In an interesting move, the trustees also approved two proposed fiscal year 2019 budget amounts for the APFC, a $174.2 million “status quo” budget, which would be up from a $151 million budget for the current fiscal year. The second budget — including 10 new positions — would actually be $5 million less than the status quo at $169.2 million.
The APFC budget is funded out of the Earnings Reserve.
Operations Director Laura Achee said the 10 new jobs, if approved by the Legislature and Walker, would add to the corporation’s internal investment programs and reduce the need for expensive outside managers, thus reducing the overall budget.
The budget proposal with the 10 new personnel has $136 million for outside investment manager fees; the status quo budget has a $145 million line item for those costs.
The corporation in charge of $61 billion currently has 42 employees.
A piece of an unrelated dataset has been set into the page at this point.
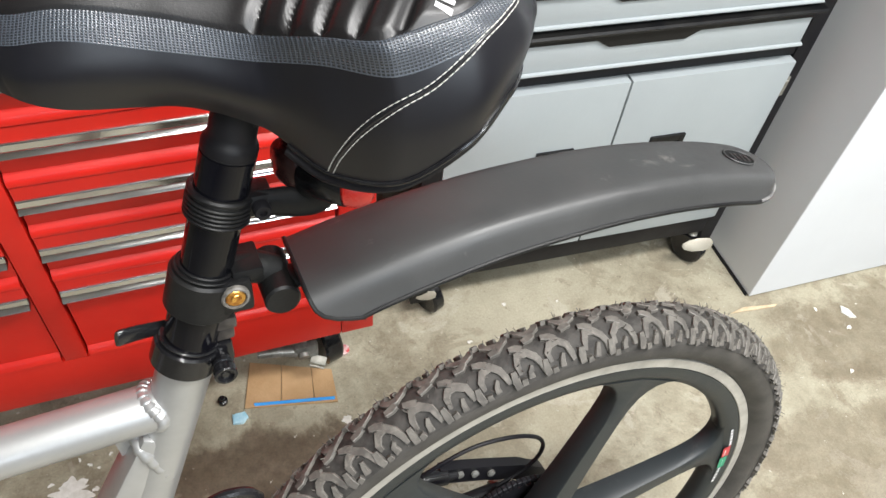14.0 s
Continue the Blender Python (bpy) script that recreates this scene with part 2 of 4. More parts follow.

“The Fund has grown $9 billion in the last 15 months and growth in the size of the Fund also triggers growth in the request that we need to have the tools that we need to have in order to be able to manage the Fund in the way that the people of the state of Alaska expect,” Achee said.
The new positions would include four investment officers, three finance positions, two IT staff and one office administrator, she said.
Additional IT support is needed as the Fund is invested more and more in global markets, which requires tech help be available 24/7 for traveling investment officers, Achee explained.
She also said the industry standard for middle and back office support staffing has grown to about 2.5 support personnel for each investment position and the corporation doesn’t come close to that now.
“For every front office (investment) position we have 0.8 middle or back office staff, so we’re very much understaffed in that area, in that scenario, where we need to catch up if we’re going to continue to support the work that our front office is doing,” Achee said.